Arthur Rollo, também especialista em Direito Eleitoral, segue a mesma linha. “Nesse caso, o TSE considerou o conjunto da obra, mas eu considero também que estão preenchidos os critérios das ‘palavras mágicas’. Dizer que se Deus ajudar e a população ajudar continuará a ser presidente da República pode ser encarado como um pedido direto de voto.”
Ele defende que eventos como as motociatas devem ser classificados como campanha antecipada e diz que a Justiça Eleitoral deve tornar mais rigorosas as punições a quem fere a regra. “O TSE deveria também considerar o porte da campanha. Uma chapa para o posto de presidente não pode ter o mesmo tratamento de uma candidatura para vereador, só que a multa é a mesma. Pagar R$ 5 mil para ter um evento de grande repercussão acaba valendo a pena.”
Critério subjetivo
O advogado Thiago Fernandes Boverio não viu a mudança com bons olhos. Ele é mais um que ressalta o caráter subjetivo do novo entendimento do TSE. “Na prática, por exemplo, poderemos ter cada juiz eleitoral pensando de uma forma diferente e decisões pelos TREs completamente dessintonizadas entre si, o que não ocorreria se atentarmos ao exato comando do que a lei exige. Uns poderão ser punidos e, pelo mesmo fato, outros não”.
Já Isabel Mota, advogada e palestrante especialista em Direito Público e Direito e Processo Eleitoral, não considera que o TSE simplesmente abandonou o critério definido anteriormente das “palavras mágicas”, mas se adaptou ao modo de fazer pré-campanha atualmente. “O TSE não pode ficar restrito a critérios que não se mostrem suficientes aos desafios que cada nova situação apresenta e, portanto, exige da corte um exame acurado que pode fixar em outros elementos a identificação da abusividade da conduta e o seu enquadramento como ilícito.”
Fernando Neisser tem entendimento parecido. “A análise do conjunto da obra sempre foi levada em conta na configuração ou não da propaganda antecipada ilegal. Não me parece possível falar em um giro jurisprudencial nesse caso, pois suas peculiaridades o diferenciam dos episódios tradicionais analisados pela Justiça Eleitoral.”

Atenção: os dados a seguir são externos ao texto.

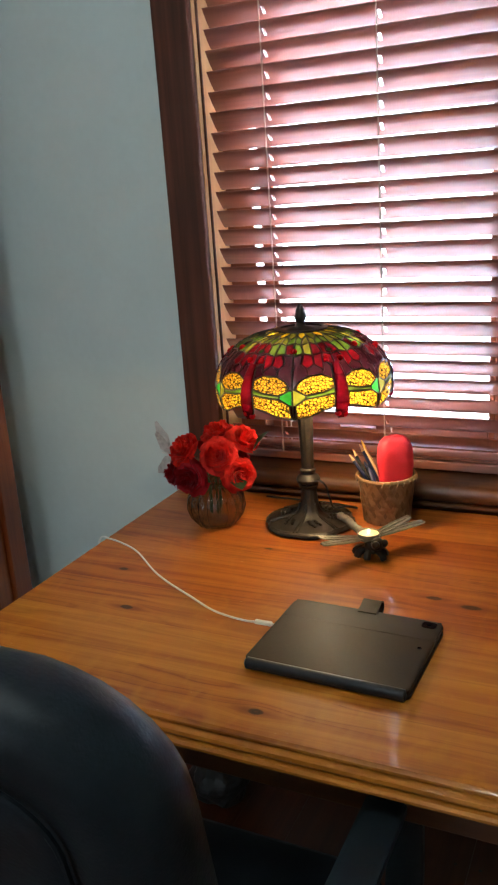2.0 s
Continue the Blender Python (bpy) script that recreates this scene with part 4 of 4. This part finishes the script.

Por fim, Lígia Vieira de Sá Lopes acredita que a utilização de “palavras mágicas” para determinação de propaganda antecipada traça uma perspectiva prejudicialmente reducionista. “O Judiciário serve para corrigir injustiças e direcionar a sociedade rumo à evolução, e, para atingir essa finalidade, se faz necessária a consideração do cenário como um todo.”
A especialista acredita que a decisão do TSE nada mais fez do que superar um entendimento que não servia mais ao propósito para o qual foi pensado, que é proteger o pleito eleitoral de abusos, ignorando o contexto dos fatos.